Марс прожигает меня ледяным взглядом прищуренных прозрачно-голубых глаз.

- Нет. Я тебя не прощаю.

И уходит, оставляя меня неподвижной, раздавленной и оглушенной.

Лишая того, что мне нужно.

Единственного, что для меня важно.

Всего, что я хочу.

Мне остается лишь облако его неповторимого, такого родного, запаха.

14. Глава тринадцатая

примерно два с половиной года назад

Марсель

Я иду очень быстро, буквально несусь по враз опротивевшему мне острову, никого и ничего не замечая. Я даже не знаю, куда я иду. Просто держу курс на увеличение расстояния между собой и этой…

Черт, даже мысленно я не могу позволить себе обозвать девушку, которую… которая… короче, с которой хорошо проводил время. Не так я воспитан и сейчас дико жалею об этом. Может, выругайся я, скажи ей в ответ тоже что-нибудь столь же уничижительное, мне сейчас не было бы так паршиво, кишки мои так бы не скручивались, не ныли тупо и болезненно.

Я ускоряю шаг, хотя все еще не имею никакой цели, а остров не так велик, и когда-нибудь он закончится. Ну да пофиг, пойду вокруг по другому берегу, куда угодно, лишь бы подальше от неё, от её мерзких слов, будто кислотой разъедающих мне мозг и вскрывающих, как я думал, непробиваемую броню.

До сих пор не понимаю, как я сдержался и не ударил ее.

Разумеется, я в курсе основной идеологической догмы для мужиков, что девчонок бить нельзя, не по-пацански и прочие вымораживающие "не", и нет, я не то чтобы не согласен. Наоборот, я всеми конечностями "за" и никогда, ни разу не поднял руку ни на одну особь женского пола, даже очень этого заслуживающую и усиленно напрашивающуюся. Бить нельзя, без вопросов, ну а хрень всякую мне в лицо выплевывать можно?! Или оно потому и можно, что точно останется безнаказанным?

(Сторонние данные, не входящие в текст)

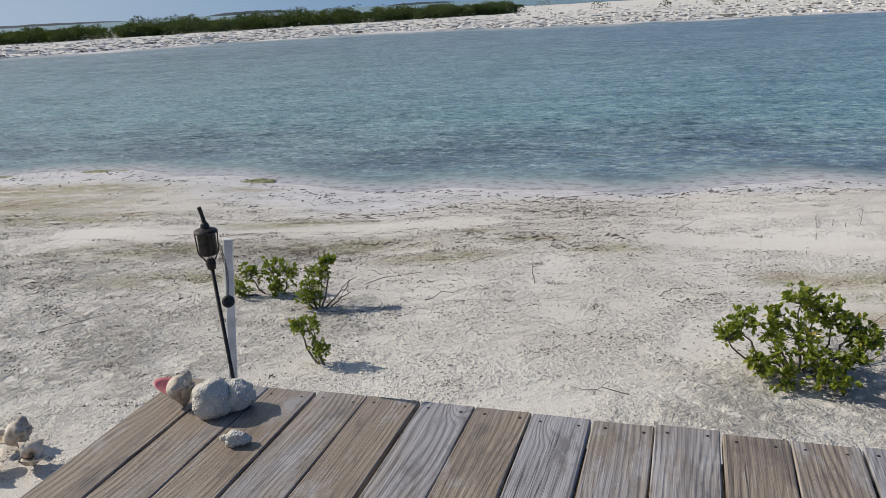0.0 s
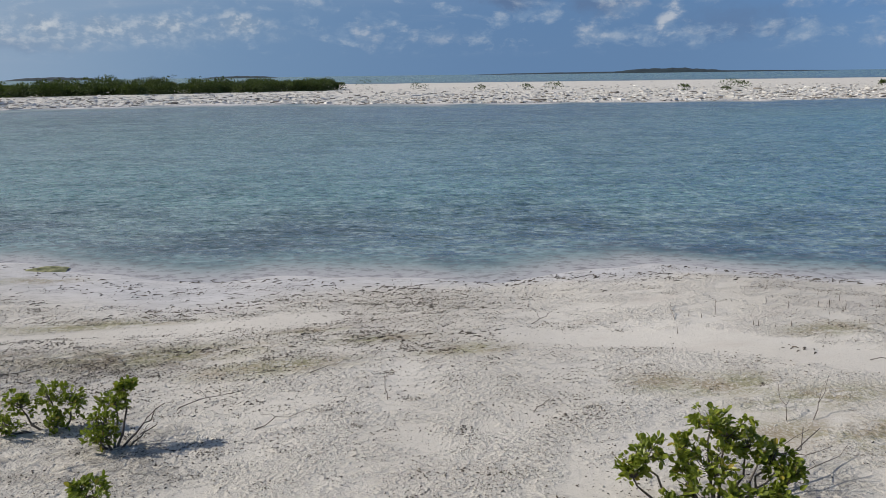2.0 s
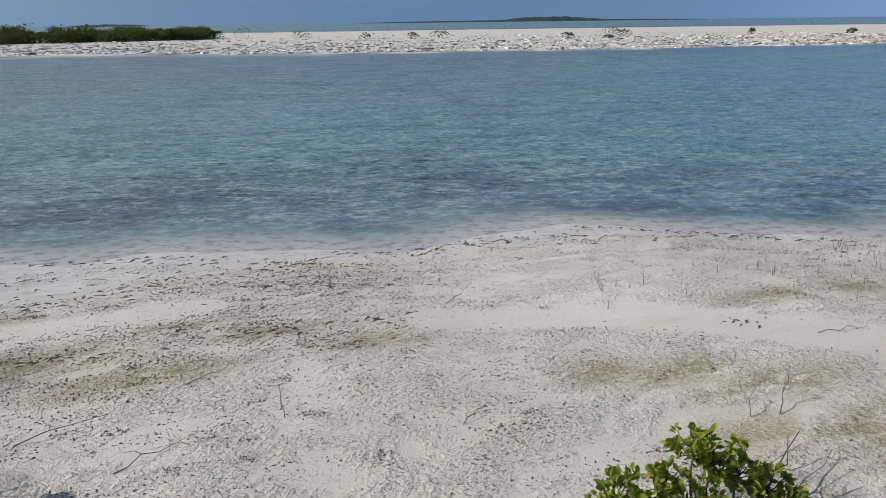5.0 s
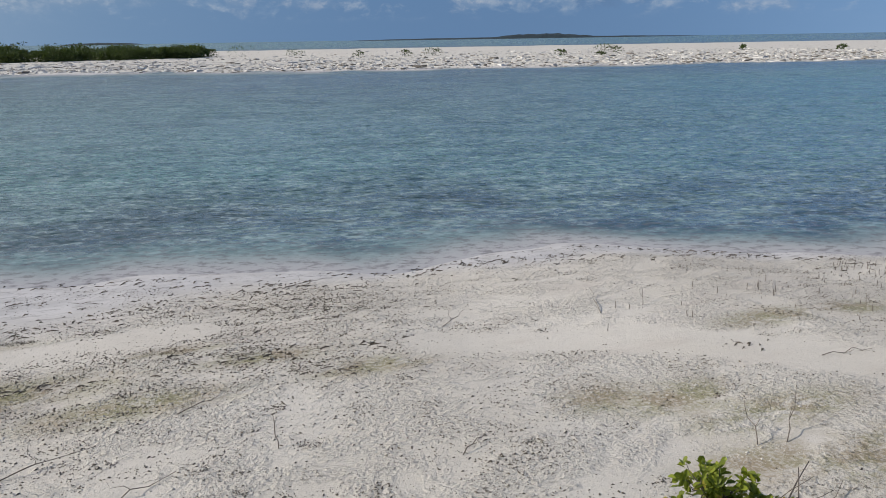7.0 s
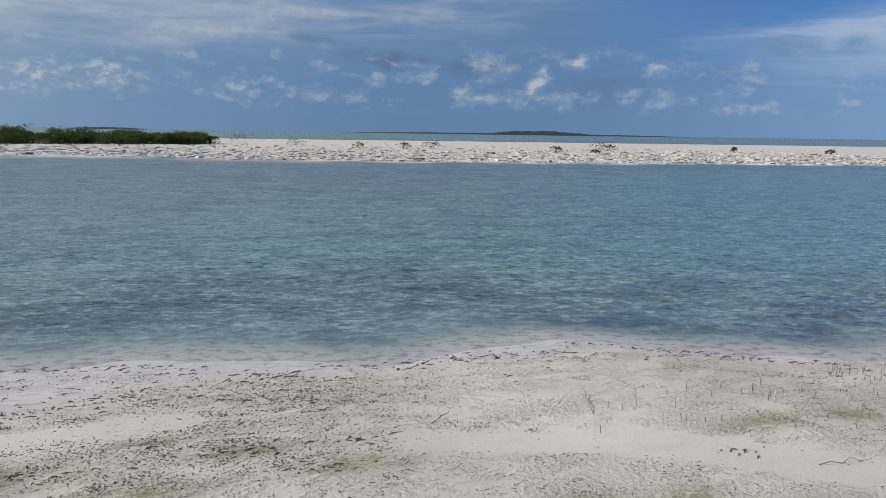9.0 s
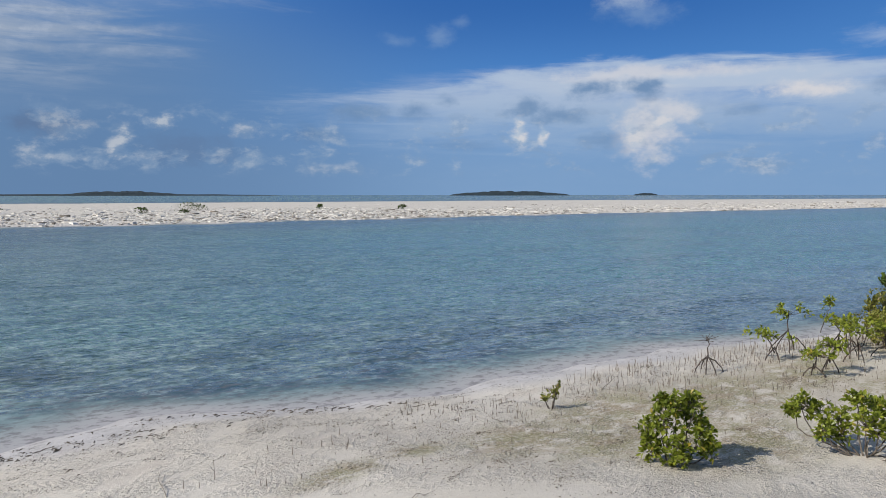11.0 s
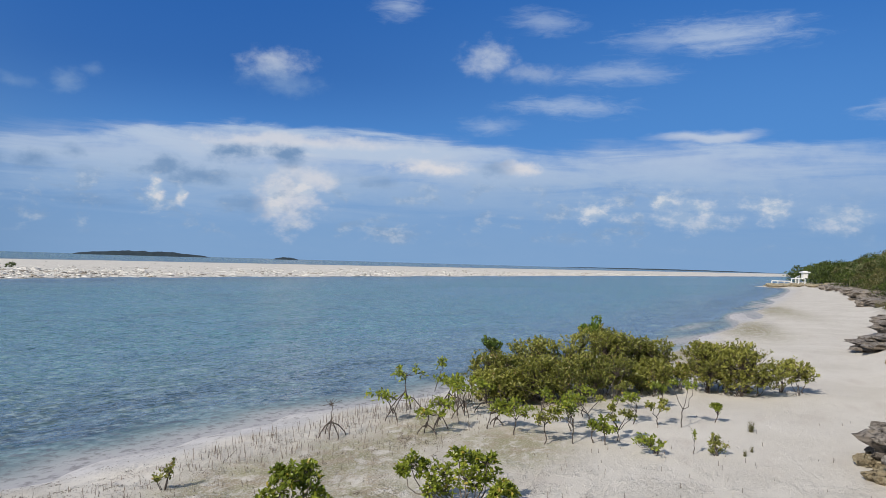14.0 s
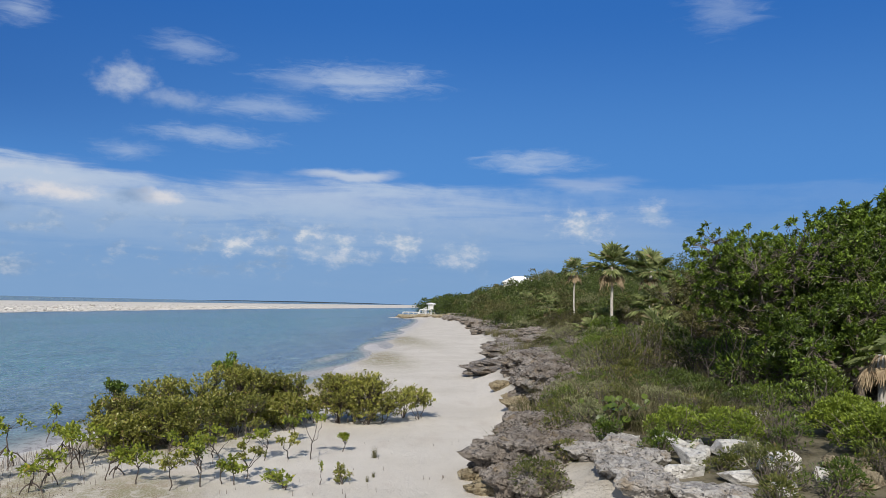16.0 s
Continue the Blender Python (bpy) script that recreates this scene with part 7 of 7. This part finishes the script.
for _ in range(90):
    x = rng.uniform(188, 250)
    groups[1].append((x, float(along(FOOT, x)) - rng.uniform(-1.5, 14) - 0.5, rng.uniform(3.5, 6), rng.uniform(3.5, 6.0)))
build_far_woods("hillside_woods", "distant dark green trees covering the hillside", groups[0], HILLLEAF, (0.17, 0.11), 1, 620)
build_far_woods("hillside_woods", "distant tall green trees covering the hillside", groups[1], HILLLEAF, (0.18, 0.12), 2, 620)
build_far_woods("hillside_woods", "distant grey-green brush covering the hillside", groups[2], GREYLEAF, (0.16, 0.08), 3, 420)
build_far_woods("hillside_woods", "distant olive-brown scrub covering the hillside", groups[3], SCRUBLEAF, (0.17, 0.10), 7, 560)
spots = [(20 + 45 * rng.uniform(), -28 - 30 * rng.uniform(), rng.uniform(3.5, 5.5), rng.uniform(2.6, 3.8)) for _ in range(70)]
build_far_woods("hilltop_woods", "dense green wood closing the hilltop", spots, TREELEAF, (0.30, 0.16), 4, 420)

# mangroves on the far bar
BARLEAF = make_leaf("bar_mangrove_leaf", (0.016, 0.030, 0.008, 1), (0.075, 0.105, 0.026, 1), None, 0.6, 0.12, 1.6)
spots = []
for _ in range(230):
    x = rng.uniform(-118, 16)
    y = 141 + 0.25 * (x + 80) * (x > -80) + rng.normal() * 2.5
    spots.append((x, y, rng.uniform(3.0, 6.0), rng.uniform(0.8, 1.5)))
for _ in range(80):
    x = rng.choice([-104, -92, -77, -66, -55, -44, -36, -27, -16, -7, 2, 9, 15]) + rng.normal() * 2.2
    y = 147 + 0.25 * (x + 80) * (x > -80) + rng.normal() * 4.0
    spots.append((x, y, rng.uniform(3.5, 7.5), rng.uniform(1.4, 2.6) * (0.7 if x > -12 else 1.0)))
build_far_woods("bar_mangroves", "dark green belt of mangroves on the far bar", spots, BARLEAF, (0.34, 0.24), 5, 460)
spots = [(25.5, 178, 6.5, 1.1), (33, 160, 3.5, 0.9), (40, 140, 1.6, 0.9), (46, 132, 2.2, 0.9), (50, 130, 3.4, 1.0), (64, 112, 1.6, 0.9), (81, 126, 3.6, 1.2), (84, 127, 2.5, 1.0), (105, 118, 1.2, 0.7), (120, 110, 1.2, 0.7), (70, 110, 1.2, 0.6)]
build_far_woods("bar_bushes", "scattered low mangrove bushes on the bar", spots, BARLEAF, (0.3, 0.18), 6, 110)


def fan(g, at, way, r, rng, blades=18, droop=0.2, spread=230):
    """One fan leaf: stalk end at 'at', blades spread about 'way'."""
    way = Vector(way).normalized()
    side = way.cross(Vector((0, 0, 1)))
    side = side.normalized() if side.length > 0.1 else Vector((1, 0, 0))
    up = side.cross(way)
    for i in range(blades):
        a = (i / (blades - 1) - 0.5) * math.radians(spread)
        d = (way * math.cos(a) + side * math.sin(a)).normalized()
        ln = r * (0.72 + 0.28 * math.cos(a)) * rng.uniform(0.85, 1.1)
        w = d.cross(up).normalized() * r * 0.085
        p = Vector(at)
        m = p + d * ln * 0.5 + up * 0.05 * r
        t = p + d * ln - Vector((0, 0, droop * ln)) * rng.uniform(0.3, 1.5)
        g.add([p, m + w, t, m - w], [(0, 1, 2), (0, 2, 3)])


def palm(x, y, height, seed, label, r=0.62, fronds=24, dead=8, lean=0.0, base=None, thick=0.075):
    rng = np.random.default_rng(seed)
    z = float(land(x, y)) - 0.05 if base is None else base
    ob = thing("fan_palm", label, "palm", pose(x, y, z), "fan palms")
    top = np.array([lean, lean * 0.4, height])
    g = Geo()
    p = bent((0, 0, -0.3), top, rng, 8, 0.06)
    g.tube(p, thick * np.linspace(1.15, 0.85, 8), 9)
    part("trunk", g.mesh("trunk", PALMBARK, True), None, ob)
    for i in range(fronds + dead):
        old = i >= fronds
        a = i * 2.4 + rng.uniform(-0.4, 0.4)
        e = rng.uniform(-0.8, -0.3) if old else -0.35 + 1.75 * (i / fronds) + rng.normal() * 0.1
        d = np.array([math.cos(a) * math.cos(e), math.sin(a) * math.cos(e), math.sin(e)])
        ln = r * rng.uniform(0.55, 0.95) * (0.6 if old else 1)
        g2 = Geo()
        end = top + d * ln + (np.array([0, 0, -0.25 * r]) if old else 0)
        stalk = Geo()
        stalk.tube([top - [0, 0, 0.05], top + d * ln * 0.5 + [0, 0, 0.03], end], [0.014, 0.012, 0.008], 4, False)
        fan(g2, end, d + np.array([0, 0, -0.7 if old else 0.0]), r * (rng.uniform(0.5, 0.65) if old else rng.uniform(0.75, 0.95)), rng, 11 if old else 18, 0.45 if old else 0.22, 110 if old else 230)
        frond = part("frond", g2.mesh("frond", DEADFROND if old else FROND), None, ob, "dry brown hanging frond" if old else "")
        part("stalk", stalk.mesh("stalk", DEADFROND if old else FROND), None, frond)
    return ob


palm(41.85, -15.85, 4.0, 1, "tall fan palm with bare grey trunk", 1.0, 19, 7, 0.05, 1.2, 0.08)
palm(56.7, -19.4, 3.3, 2, "smaller fan palm rising from the scrub", 0.75, 15, 6, 0.05, 2.3, 0.06)
palm(45.5, -19.9, 3.3, 3, "fan palm with drooping dead fronds", 1.0, 22, 10, -0.1, 1.9, 0.10)
palm(36.0, -15.6, 1.5, 4, "young fan palm with stiff fronds in scrub", 0.95, 22, 8, 0.0, 1.5)
palm(27.5, -11.4, 0.9, 5, "young fan palm with stiff fronds in scrub", 0.8, 18, 5)
palm(12.9, -8.15, 1.25, 6, "short dying fan palm with shaggy brown fronds", 0.5, 3, 30, 0.0, None, 0.10)
palm(21.5, -15.0, 2.6, 7, "fan palm half hidden among broadleaf trees", 0.9, 24, 6)
palm(47.0, -17.5, 1.0, 8, "young fan palm with stiff fronds in scrub", 0.8, 18, 6)
palm(38.5, -13.2, 0.7, 9, "low fan palm in the scrub", 0.75, 16, 5)
palm(64, -20, 2.0, 10, "distant fan palm in hillside scrub", 0.8, 20, 8)
palm(75, -24, 2.4, 11, "distant fan palm in hillside scrub", 0.8, 20, 8)
palm(92, -27, 2.6, 12, "distant fan palm in hillside scrub", 0.9, 20, 8)


# ---- far buildings ----
def roof_hip(w, d, h, over=0.4):
    x, y = w / 2 + over, d / 2 + over
    r = max(w - d, 0.6) / 2
    v = [(-x, -y, 0), (x, -y, 0), (x, y, 0), (-x, y, 0), (-r, 0, h), (r, 0, h)]
    v += [(-x, -y, -0.18), (x, -y, -0.18), (x, y, -0.18), (-x, y, -0.18)]
    return v, [(0, 1, 5, 4), (1, 2, 5), (2, 3, 4, 5), (3, 0, 4), (6, 7, 1, 0), (7, 8, 2, 1), (8, 9, 3, 2), (9, 6, 0, 3), (9, 8, 7, 6)]


def house(name, label, at, size, roof_h, turn, roofmat):
    w, d, h = size
    ob = thing(name, label, "house", pose(*at, 0, 0, turn))
    g = Geo()
    g.box((w, d, h), Matrix.Translation((0, 0, h / 2)), 0.02)
    part("wall", g.geo, WHITEWOOD, ob)
    v, f = roof_hip(w, d, roof_h)
    roof = part("roof", (v, f), roofmat, ob, "plain white hipped roof")
    roof.location = (0, 0, h + 0.2)
    for i, x in enumerate(np.arange(-w / 2 + 1.0, w / 2 - 0.4, 1.8)):
        g = Geo()
        for m in (Matrix.Translation((x, d / 2 + 0.02, h * 0.6)) @ pose(0, 0, 0, 0, 0, 90), Matrix.Translation((-w / 2 - 0.02, (i / 3 - 0.3) * d * 0.6, h * 0.6))):
            g = Geo()
            g.box((0.06, 0.8, 1.1), Matrix.Identity(4), 0.01)
            win = part("window", g.geo, GLASSDARK, ob)
            win.matrix_basis = m
            g = Geo()
            for size, place in (((0.1, 1.0, 0.1), (0, 0, 0.6)), ((0.1, 1.0, 0.1), (0, 0, -0.6)), ((0.1, 0.1, 1.1), (0, 0.45, 0)), ((0.1, 0.1, 1.1), (0, -0.45, 0))):
                g.box(size, Matrix.Translation(place), 0.01)
            part("window_frame", g.geo, WHITEWOOD, win)
    return ob


house("hill_house", "house with bright white roof above the woods", (192, -57.2, 2.6), (7.4, 4.8, 6.2), 1.5, 73, ROOFWHITE)
house("beach_hut", "small white beach hut on the rocky point", (213.5, -39.0, 1.6), (1.2, 1.2, 1.3), 0.3, 15, ROOFWHITE)


def railing(a, b, z, label, posts, deck=True):
    a, b = Vector(a), Vector(b)
    ob = thing("white_jetty", label, "jetty", Matrix.Translation(a), "white jetties on the point")
    d = b - a
    g = Geo()
    g.tube([(0, 0, z), (d.x, d.y, z + d.z)], 0.11, 4)
    part("top_rail", g.geo, WHITEWOOD, ob)
    for i in range(posts):
        p = d * (i / (posts - 1))
        g = Geo()
        g.box((0.17, 0.17, z + 1.2), Matrix.Translation((p.x, p.y, (z - 1.2) / 2 + p.z)), 0.01)
        part("pile", g.geo, WHITEWOOD, ob)


railing((183.6, -26.6, 0), (183.0, -30.2, 0), 1.0, "white painted jetty frame over the shallows", 4)
railing((186.0, -31.0, 0), (185.5, -33.6, 0), 1.6, "white painted jetty frame beside the rocks", 3)
railing((203.0, -34.9, 0.7), (207.0, -36.6, 1.2), 1.0, "white stair rail below the beach hut", 4)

Может, если б мы чуть с меньшей фанатичностью следовали неписаным правилам, бабы лучше бы следили за своим языком?

Стараюсь не думать о ее словах, не вспоминать эти пошлые намеки на мою неразборчивость в связях или, как там сейчас принято, социальную безответственность? Причем, даже еще сильнее, чем то, что она посмела назвать меня альфонсом, меня бесит, что этим она косвенно задела мою мать.

Маму, роднее и ближе которой у меня теперь никого нет, маму, которой я едва не лишился. Просто потому, что после смерти отца она тихо и молчаливо угасала, окопавшись в своем горе.

Я тогда учился в Англии. Все случилось в конце октября, в разгар семестра, и мама не позволила мне прервать обучение, настояв на том, чтобы я остался в универе. Поэтому я не знал, не догадывался, каково ей было, как она себя изводила. Во время редких звонков она звучала совершенно нормально, а видеосвязью мы особо не баловались. Я тоже горевал, конечно, но не ушел в себя, как мама, а, наоборот, ударился в безудержное веселье и распутство - отпустил тормоза, короче. Но ненадолго. Мне это быстро наскучило. Может, будь я тогда в Москве, в привычной компании Разумовских, этот мальчишеский бунт продолжался бы дольше, а в общаге Оксфорда особо не разгуляешься.

На Рождество я приехал домой на праздники и охренел от того, что происходило с мамой. Встречать меня она не приехала, прислав водителя, и встретились мы уже дома, причем лишь на следующий день. Я прилетел поздно, и она притворилась спящей. Когда же я увидел ее утром, я ее не узнал - она как-то очень резко постарела. В свои едва исполнившиеся сорок лет мама выглядела лет на двадцать пять старше. Вся какая-то серая, кожа тусклая, обвислая, щеки впалые, не мать, а ее бледная тень. Этакая старушка из фильмов ужасов.